Tax reform and simplification


Writing from Orlando, Florida

Two recent Wall Street Journal articles (“A Golden Opportunity” in the November 1, 2005 issue, and “Triple Jeopardy” in the November 2, 2005 issue) make the case for simplification and reform of our current income tax system. In these articles we learn these things:

“… true reform — changing to a broad-based income or consumption levy that taxes income only once — could yield once-and-for-all annual household income gains of 9%.”

Our tax system has a bias against saving and investment. That slows capital formation and wage growth.

“It is the marginal tax rate — the rate on the additional dollar earned from work, saving or entrepreneurship — that sets incentives and governs the pro-growth gains from tax reform.”

“Eliminating the tax bias altogether in favor of employer-provided insurance is sound tax policy and would increase efficiency in health-care spending.” I have written in the past about how employer-provided health insurance is not good for our economy, or for consumers of insurance.

“A tax system should generate the government’s required revenue with as little economic distortion as possible, while distributing tax burdens fairly. It should not discourage work, saving or entrepreneurship more than is necessary, and it should not discourage individuals from acquiring the skills and education that will increase their productivity. It should not discourage investment, or favor investments in one asset over those in another. In short, an efficient tax system alters economic decision-making as little as possible.

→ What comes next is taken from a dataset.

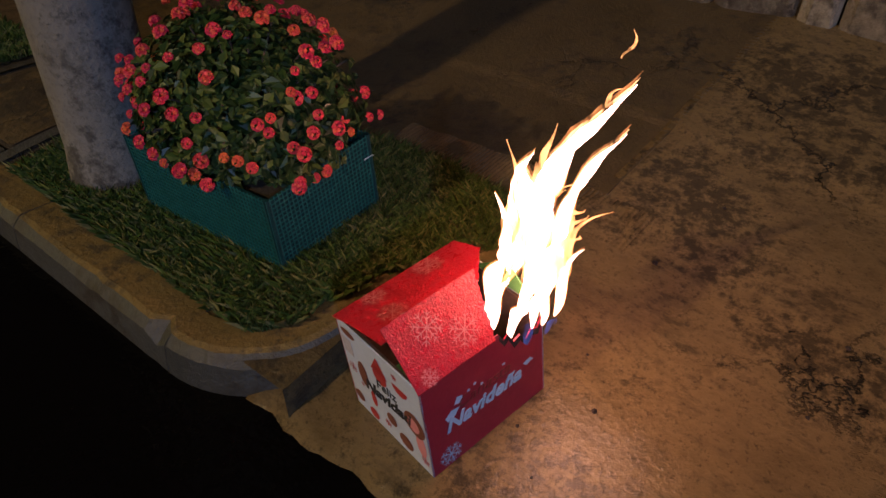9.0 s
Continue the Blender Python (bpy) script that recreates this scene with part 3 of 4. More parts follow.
front = part("front_panel", wall_panel((0, 0), (BW, 0), BH), CARDWHITE, BOX, "white card printed with Christmas motifs")
back = part("back_panel", wall_panel((BW, BD), (0, BD), BH), CARDWHITE, BOX, "white printed card")
left = part("side_panel", wall_panel((0, BD), (0, 0), BH), CARDRED, BOX, "red printed card")
right = part("side_panel", wall_panel((BW, 0), (BW, BD * 0.62), BH), CARDRED, BOX, "crimson card with foil lettering")
burnt = bmesh.new()
edge = [(0.62, 0.322), (0.66, 0.29), (0.70, 0.30), (0.74, 0.262), (0.80, 0.27), (0.85, 0.24), (0.90, 0.262), (0.95, 0.25), (1.0, 0.29)]
ring_ = [bm_ for bm_ in ((BW, BD * f, z) for f, z in edge)]
foot__ = [(BW, BD, BZ(BW, BD)), (BW, BD * 0.62, BZ(BW, BD * 0.62))]
fa = [burnt.verts.new(p) for p in ring_ + foot__]
fb = [burnt.verts.new((x - 0.004, y, z)) for x, y, z in ring_ + foot__]
burnt.faces.new(fa[::-1]), burnt.faces.new(fb)
for k in range(len(fa)):
    burnt.faces.new((fa[k], fa[(k + 1) % len(fa)], fb[(k + 1) % len(fa)], fb[k]))
part("burnt_side_panel", burnt, CARDRED, right, "crimson card burnt away along its top")
char = bmesh.new()
for (f0, z0), (f1, z1) in zip(edge, edge[1:]):
    char.faces.new([char.verts.new((BW + 0.0015, BD * f, z)) for f, z in ((f0, z0 - 0.022), (f1, z1 - 0.018), (f1, z1), (f0, z0))])
part("charred_edge", char, CHAR, right, "black charred card edge")
part("base_panel", box(0.006, BW - 0.006, 0.006, BD - 0.006, 0.02, 0.05), CARDGREEN, BOX)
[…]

“Although many see simplification as the primary goal of tax reform, promoting economic growth is a more important objective. Even in the relatively short run, the economic costs of a tax system that slows growth are likely to exceed compliance costs. U.S. households spend roughly 1% of GDP in complying with the income tax system. Halving the costs of compliance would be equivalent to raising GDP by one half of one percent — no minor accomplishment. The increase in GDP that might result from a tax reform that reduces tax burdens on investment and shifts the tax system toward a consumption tax are much larger.”

“Tax reform, as distinct from tax reduction, inevitably involves curtailing some entrenched tax benefits. If reform proposals are dissected by politicians in an attempt to promote provisions that reduce their constituents’ tax liabilities while excising those that increase constituents’ tax liabilities, reform will inevitably fail. But if reform proposals are viewed instead as a collection of provisions that leave most families in a position not very different from their current one, while also shifting the tax system toward a structure that will promote long-term economic growth and reduce the burden of tax compliance, then these proposals can command broad popular support and even enthusiasm. Genuine tax reform is a difficult process that requires commitment to the goal of creating a more efficient, simpler and fairer tax system.”

With so much to be gained, why isn’t there a rush to implement tax reform and simplification? The primary reason is that there are many special interest groups with a lot of political power that favor the present system. These interests include those industries and companies powerful enough to manipulate the tax system to their benefit. Politicians, of course, enjoy the present system, as it offers many ways to reward those who help them stay in office and increase their power. It also lets them influence the behavior of nearly everyone through manipulation of the activities that the tax code favors with deductions and breaks.

Sadly, neither promotes economic growth and prosperity, which is what would really benefit the average person. Instead, people cringe at the idea that they might not be able to deduct their home mortgage interest. In reality, the mortgage interest deduction is worth very little to most middle-income families. (I get the feeling sometimes that people think they get to deduct the interest from their tax liability rather than from their taxable income.) Considering today’s low mortgage interest rates, the relatively low marginal income tax rate many people pay, and the fact that the benefit of the deduction is only valuable to the extent it exceeds the standard deduction, many families may not see any benefit from the mortgage interest deduction. But they would probably revolt against any politician who supported its elimination.